▶ [AIM] Write out every line of the material as it stands, apart from the pictures.

(Dataset records)
☆ ☆ ☆ ☆ ☆ ☆ ☆

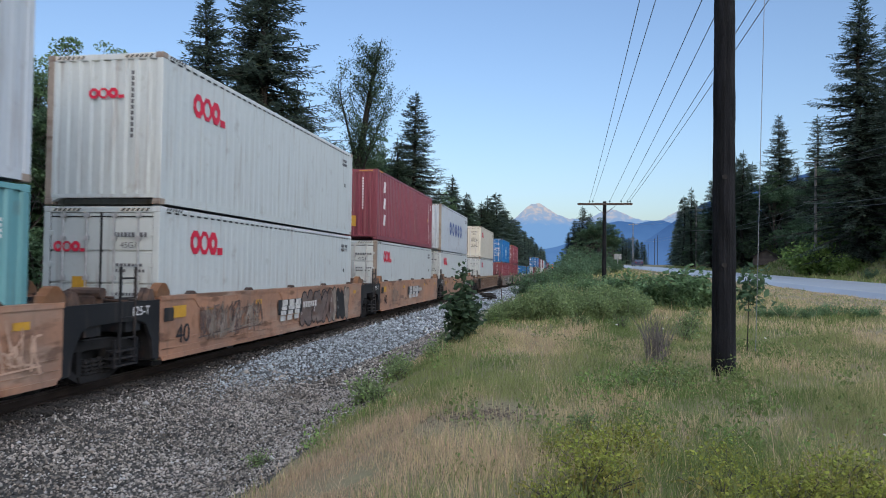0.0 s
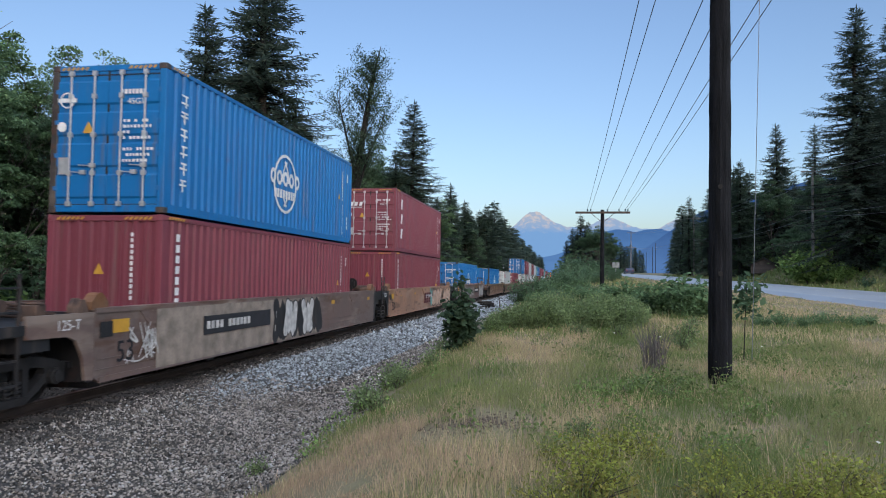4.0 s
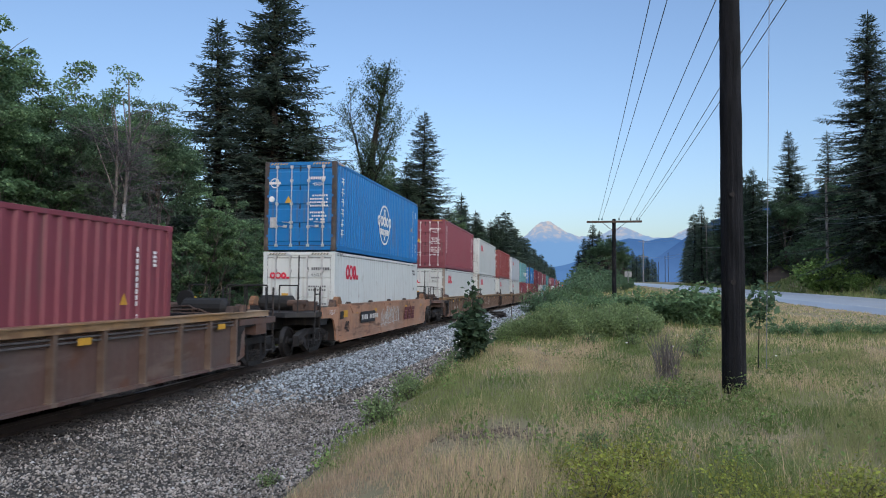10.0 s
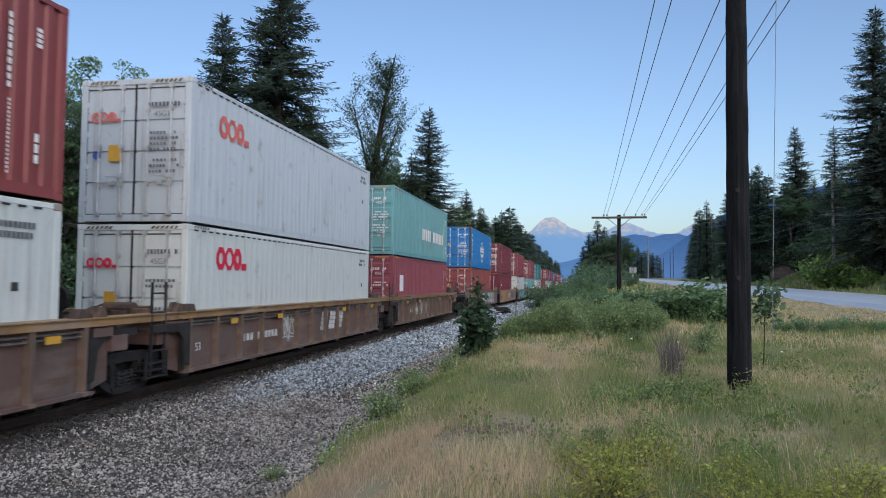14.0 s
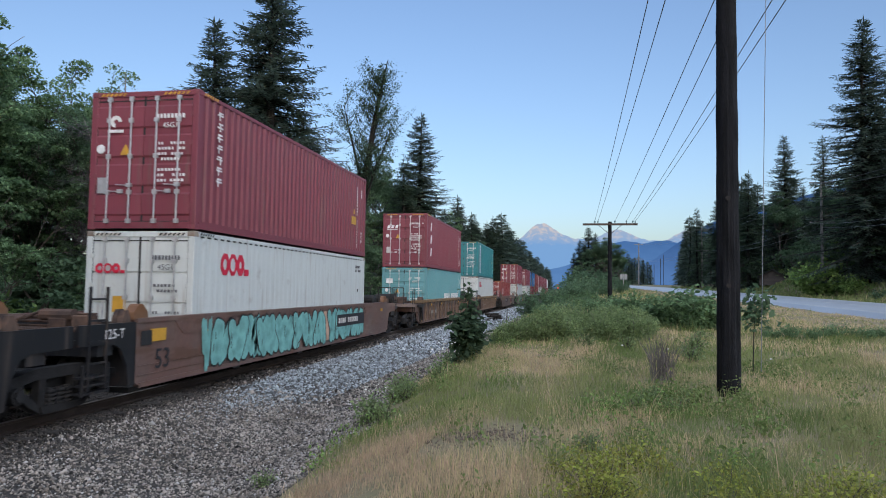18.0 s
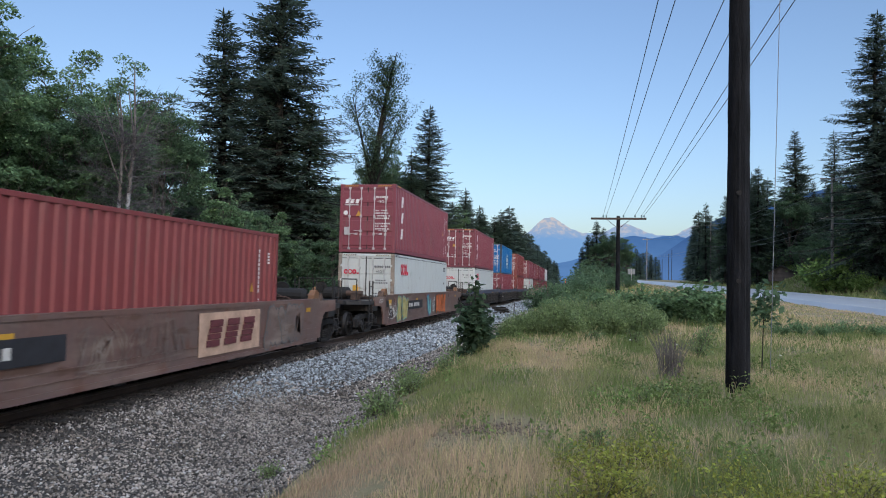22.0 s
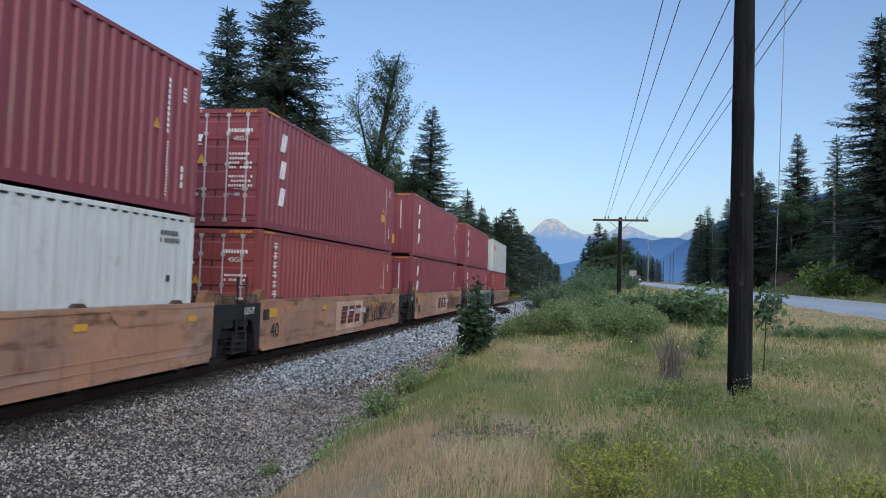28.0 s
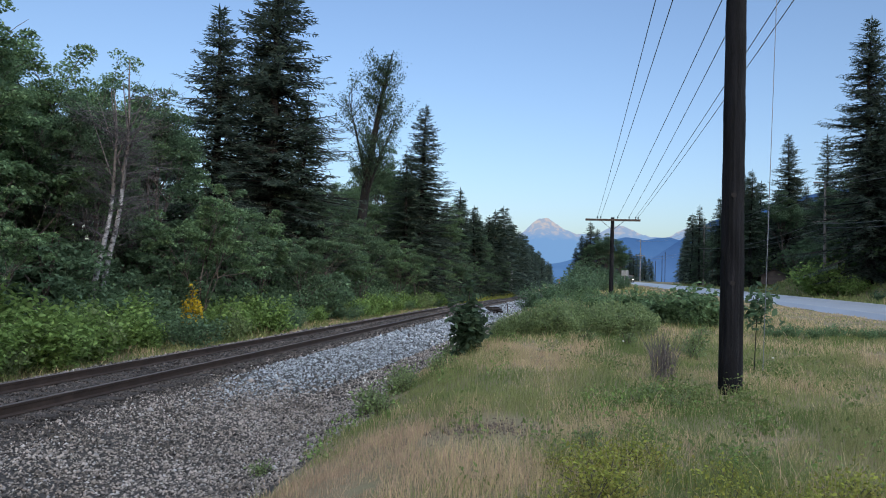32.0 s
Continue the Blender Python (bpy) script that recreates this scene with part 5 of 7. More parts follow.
def motions():
    """The train runs past, away to -y, at one speed; three vehicles pass far off on the road."""
    for ob, start, height in RIDERS:
        times = sorted({0.0, 32.0} | {round((start - y) / SPEED * FPS) / FPS for y in (150, 115, 90, 65, 40) if 0.4 < (start - y) / SPEED < 31.6})
        walk(ob, [(t, pose(TRACK_X, start - SPEED * t, height + track_z(start - SPEED * t))) for t in times])
    walk(BLUE_CAR, drive(5.0, 1, [(0, 158), (3, 164), (6, 178), (12, 250), (20, 380), (32, 600)]))
    walk(WHITE_VAN, drive(1.8, -1, [(0, 520), (12, 330), (18, 220), (22, 168), (24, 162), (25, 161), (28, 160), (32, 159)]))
    walk(WHITE_CAR, drive(1.8, -1, [(0, 580), (12, 440), (22, 290), (28, 206), (30, 190), (32, 178)]))


# ---- plants ----
NEAR_POLE, FAR_POLE = (2.06, 9.72), (2.36, 42.0)


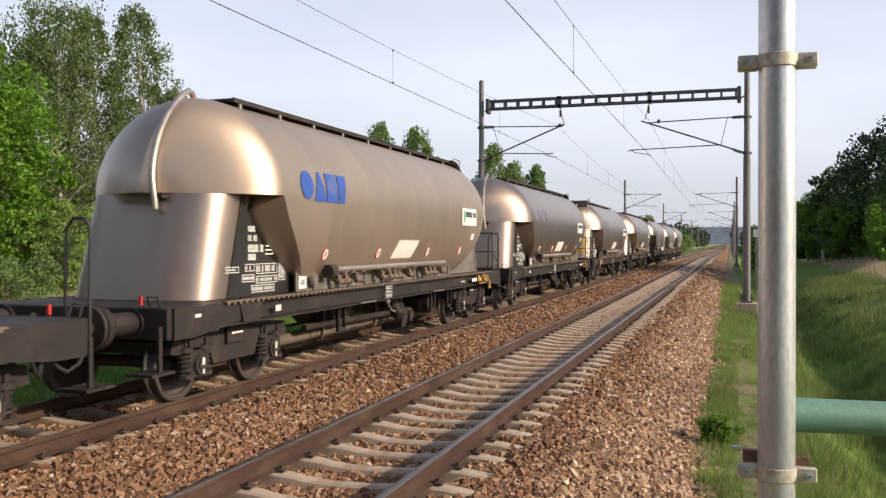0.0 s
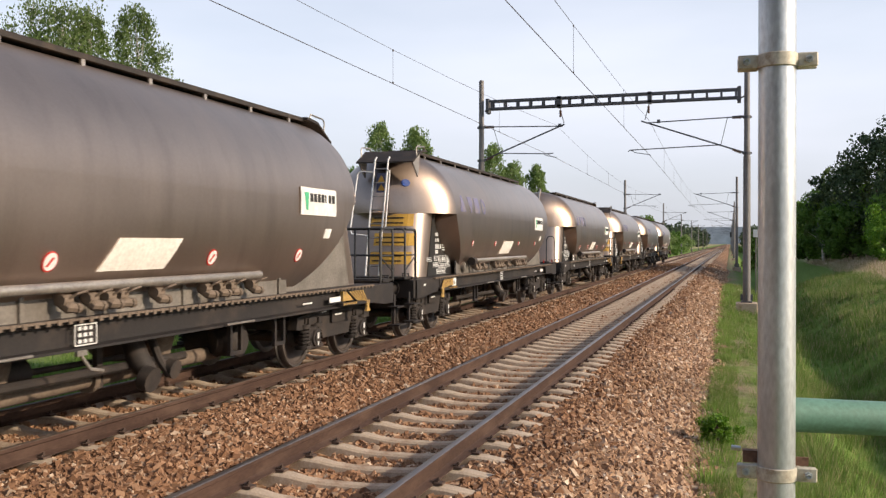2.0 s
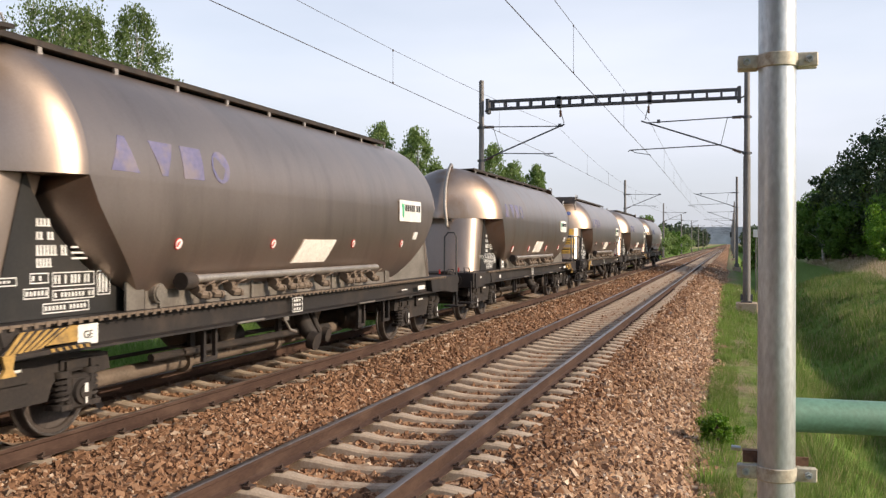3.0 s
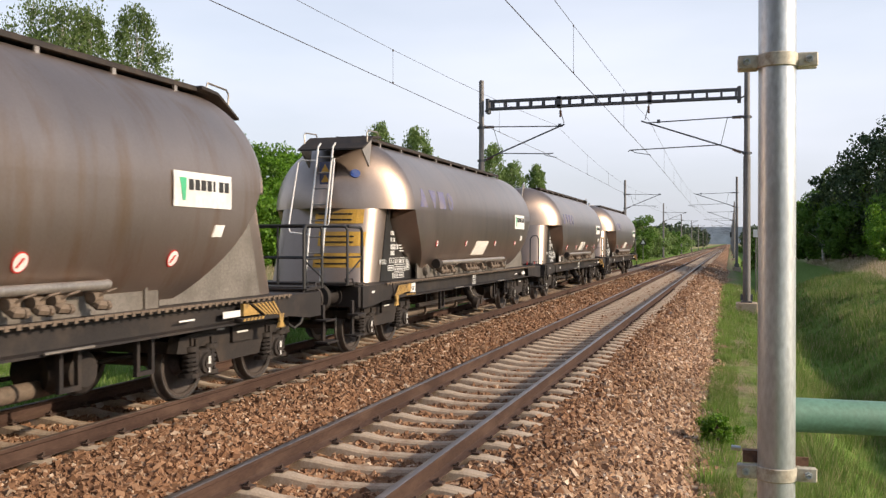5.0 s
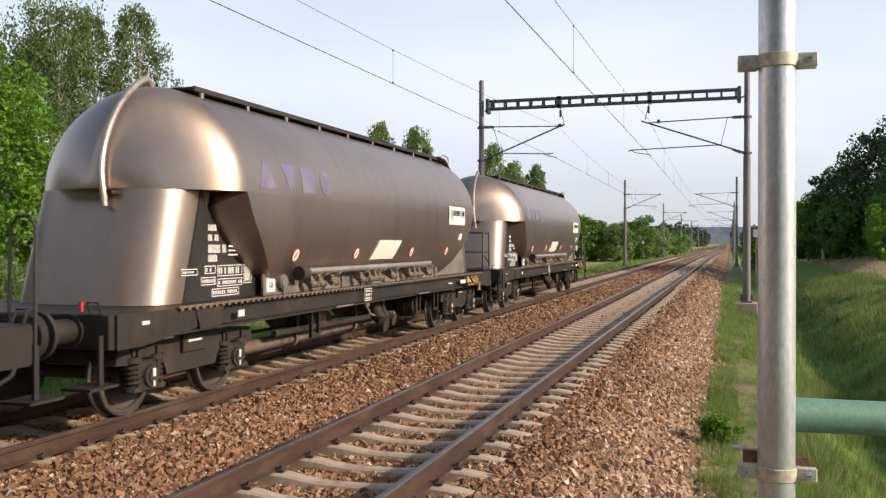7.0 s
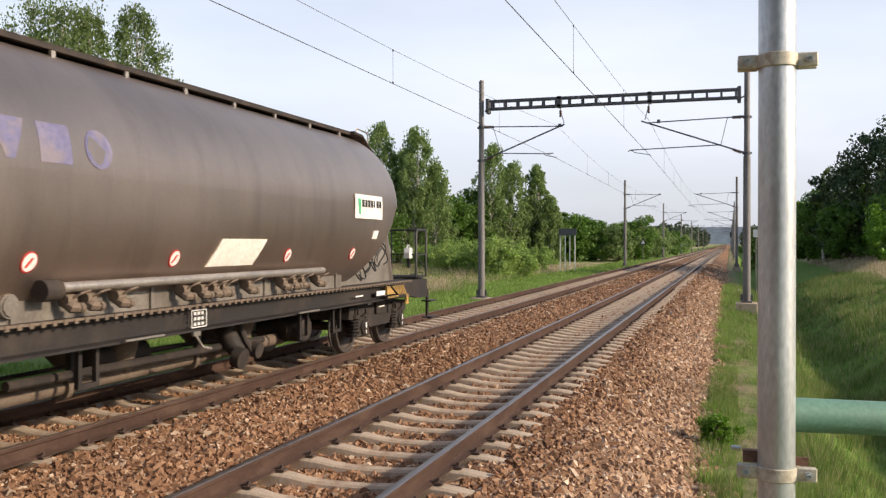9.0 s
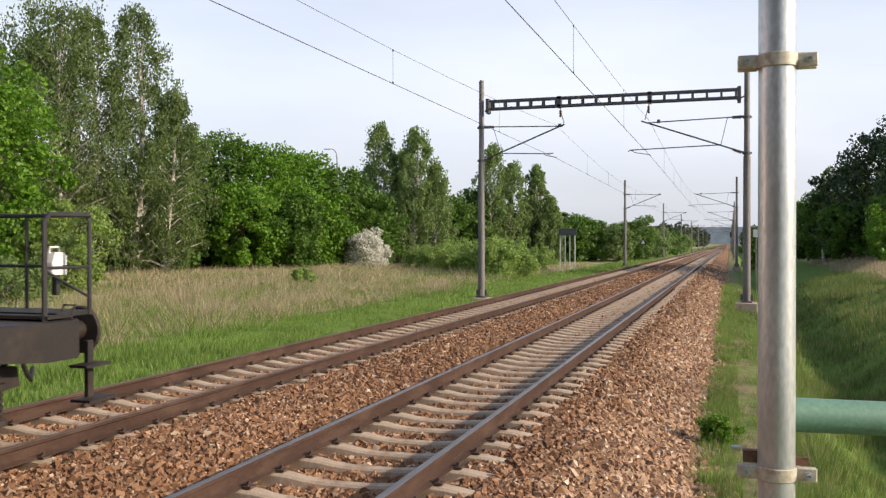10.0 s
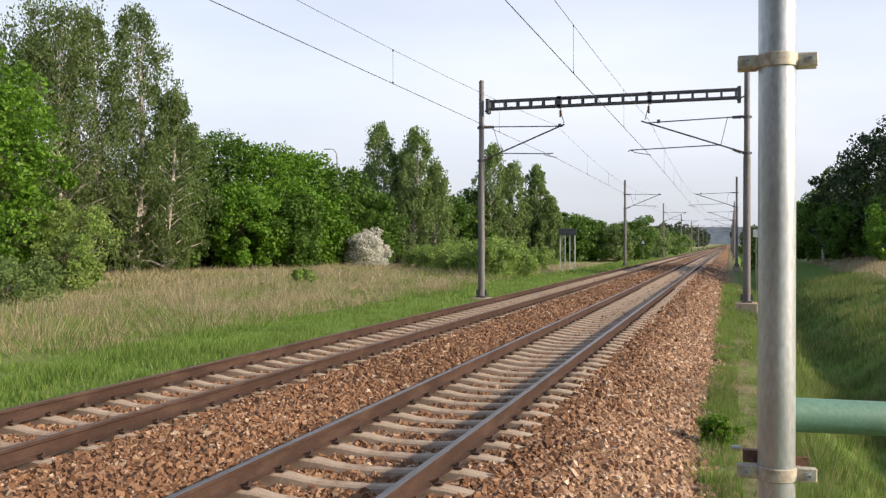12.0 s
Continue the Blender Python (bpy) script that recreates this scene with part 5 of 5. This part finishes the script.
# ---- small things along the line ----
board = empty("sign_board", "grey board seen from behind on four slim posts", "sign", "", "", pose(-13.0, 75, 0))
part("panel", Shape().slab((0, 0, 2.86), (1.5, 0.05, 0.55)), MAST_DARK, board)
for x in (-0.62, -0.2, 0.2, 0.62):
    part("post", Shape().tube([(x, 0.05, -0.7), (x, 0.05, 2.7)], 0.04, 8), WHITE, board)
warn = empty("triangle_sign", "small triangular line sign on a post", "sign", "", "", pose(-10.3, 114, 0))
part("post", Shape().tube([(0, 0, -0.6), (0, 0, 2.0)], 0.04, 8), MAST, warn)
part("plate", Shape().prism([(-0.45, 1.75), (0.45, 1.75), (0, 2.55)], 1, -0.06, -0.04), INK, warn, "", False)
part("triangle", Shape().prism([(-0.26, 1.85), (0.26, 1.85), (0, 2.32)], 1, -0.08, -0.062), WHITE, warn, "", False)
km = empty("marker_sign", "small white marker plate on a post", "sign", "", "", pose(1.35, 52, 0))
part("post", Shape().tube([(0, 0, -1.2), (0, 0, 2.6)], 0.03, 8), MAST, km)
part("plate", Shape().slab((0.0, -0.03, 2.45), (0.3, 0.02, 0.42), 0.005), WHITE, km)
lamp = empty("street_lamp", "grey street lamp with a curved arm above the trees", "street lamp", "street lamps", "", pose(-50, 110, 0))
part("pole", Shape().tube([(0, 0, -0.6), (0, 0, 13.2), (-0.12, 0, 14.0), (-0.5, 0, 14.45), (-1.0, 0, 14.55)], [0.11, 0.07, 0.06, 0.05, 0.05], 8), MAST, lamp)
part("head", Shape().slab((-1.4, 0, 14.52), (0.9, 0.3, 0.14), 0.04), GALV, lamp)
copy_thing(lamp, pose(-61, 104, -0.5))
sig = empty("signal", "railway signal mast with red lamps far along the line", "signal", "", "", pose(0.2, 330, 0))
part("mast", Shape().tube([(0, 0, -0.7), (0, 0, 6.0)], 0.09, 8), MAST, sig)
part("head", Shape().slab((0, -0.1, 5.0), (0.6, 0.3, 1.8)), INK, sig)


# ---- motion ----
# small unevenness in the run of the train, by quarter seconds
SURGE = {8: 0.05, 9: 0.06, 10: 0.2, 11: 0.02, 12: 0.05, 22: 0.1, 25: 0.06, 26: 0.14, 27: 0.06}


def train_at(t):
    """How far the train has come by t seconds: it slows down gently."""
    return -11.924 * t - 0.05621 * t ** 2 + 0.0218 * t ** 3 - 0.0008823 * t ** 4


def motions():
    count = round(CLIP * FPS)
    times = [k / FPS for k in range(count + 1)]
    for wagon, start in WAGONS:
        walk(wagon, [(k * 0.25, pose(FAR_X, start + train_at(k * 0.25) + SURGE.get(k, 0), 0)) for k in range(49)])
        for ob in wagon.children_recursive:
            if ob.name.startswith(("wheelset", "wheel_tyre")):
                at = ob.location.copy()
                walk(ob, [(t, Matrix.Translation(at) @ Matrix.Rotation(-train_at(t) / 0.46, 4, "X")) for t in times])


motions()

☆ ☆ ☆ ☆ ☆ ☆ ☆

▶ [SOLUTION TO THIS EXERCISE]
0.0 s
4.0 s
10.0 s
14.0 s
18.0 s
22.0 s
28.0 s
32.0 s
Continue the Blender Python (bpy) script that recreates this scene with part 5 of 7. More parts follow.
def motions():
    """The train runs past, away to -y, at one speed; three vehicles pass far off on the road."""
    for ob, start, height in RIDERS:
        times = sorted({0.0, 32.0} | {round((start - y) / SPEED * FPS) / FPS for y in (150, 115, 90, 65, 40) if 0.4 < (start - y) / SPEED < 31.6})
        walk(ob, [(t, pose(TRACK_X, start - SPEED * t, height + track_z(start - SPEED * t))) for t in times])
    walk(BLUE_CAR, drive(5.0, 1, [(0, 158), (3, 164), (6, 178), (12, 250), (20, 380), (32, 600)]))
    walk(WHITE_VAN, drive(1.8, -1, [(0, 520), (12, 330), (18, 220), (22, 168), (24, 162), (25, 161), (28, 160), (32, 159)]))
    walk(WHITE_CAR, drive(1.8, -1, [(0, 580), (12, 440), (22, 290), (28, 206), (30, 190), (32, 178)]))


# ---- plants ----
NEAR_POLE, FAR_POLE = (2.06, 9.72), (2.36, 42.0)


0.0 s
2.0 s
3.0 s
5.0 s
7.0 s
9.0 s
10.0 s
12.0 s
Continue the Blender Python (bpy) script that recreates this scene with part 5 of 5. This part finishes the script.
# ---- small things along the line ----
board = empty("sign_board", "grey board seen from behind on four slim posts", "sign", "", "", pose(-13.0, 75, 0))
part("panel", Shape().slab((0, 0, 2.86), (1.5, 0.05, 0.55)), MAST_DARK, board)
for x in (-0.62, -0.2, 0.2, 0.62):
    part("post", Shape().tube([(x, 0.05, -0.7), (x, 0.05, 2.7)], 0.04, 8), WHITE, board)
warn = empty("triangle_sign", "small triangular line sign on a post", "sign", "", "", pose(-10.3, 114, 0))
part("post", Shape().tube([(0, 0, -0.6), (0, 0, 2.0)], 0.04, 8), MAST, warn)
part("plate", Shape().prism([(-0.45, 1.75), (0.45, 1.75), (0, 2.55)], 1, -0.06, -0.04), INK, warn, "", False)
part("triangle", Shape().prism([(-0.26, 1.85), (0.26, 1.85), (0, 2.32)], 1, -0.08, -0.062), WHITE, warn, "", False)
km = empty("marker_sign", "small white marker plate on a post", "sign", "", "", pose(1.35, 52, 0))
part("post", Shape().tube([(0, 0, -1.2), (0, 0, 2.6)], 0.03, 8), MAST, km)
part("plate", Shape().slab((0.0, -0.03, 2.45), (0.3, 0.02, 0.42), 0.005), WHITE, km)
lamp = empty("street_lamp", "grey street lamp with a curved arm above the trees", "street lamp", "street lamps", "", pose(-50, 110, 0))
part("pole", Shape().tube([(0, 0, -0.6), (0, 0, 13.2), (-0.12, 0, 14.0), (-0.5, 0, 14.45), (-1.0, 0, 14.55)], [0.11, 0.07, 0.06, 0.05, 0.05], 8), MAST, lamp)
part("head", Shape().slab((-1.4, 0, 14.52), (0.9, 0.3, 0.14), 0.04), GALV, lamp)
copy_thing(lamp, pose(-61, 104, -0.5))
sig = empty("signal", "railway signal mast with red lamps far along the line", "signal", "", "", pose(0.2, 330, 0))
part("mast", Shape().tube([(0, 0, -0.7), (0, 0, 6.0)], 0.09, 8), MAST, sig)
part("head", Shape().slab((0, -0.1, 5.0), (0.6, 0.3, 1.8)), INK, sig)


# ---- motion ----
# small unevenness in the run of the train, by quarter seconds
SURGE = {8: 0.05, 9: 0.06, 10: 0.2, 11: 0.02, 12: 0.05, 22: 0.1, 25: 0.06, 26: 0.14, 27: 0.06}


def train_at(t):
    """How far the train has come by t seconds: it slows down gently."""
    return -11.924 * t - 0.05621 * t ** 2 + 0.0218 * t ** 3 - 0.0008823 * t ** 4


def motions():
    count = round(CLIP * FPS)
    times = [k / FPS for k in range(count + 1)]
    for wagon, start in WAGONS:
        walk(wagon, [(k * 0.25, pose(FAR_X, start + train_at(k * 0.25) + SURGE.get(k, 0), 0)) for k in range(49)])
        for ob in wagon.children_recursive:
            if ob.name.startswith(("wheelset", "wheel_tyre")):
                at = ob.location.copy()
                walk(ob, [(t, Matrix.Translation(at) @ Matrix.Rotation(-train_at(t) / 0.46, 4, "X")) for t in times])


motions()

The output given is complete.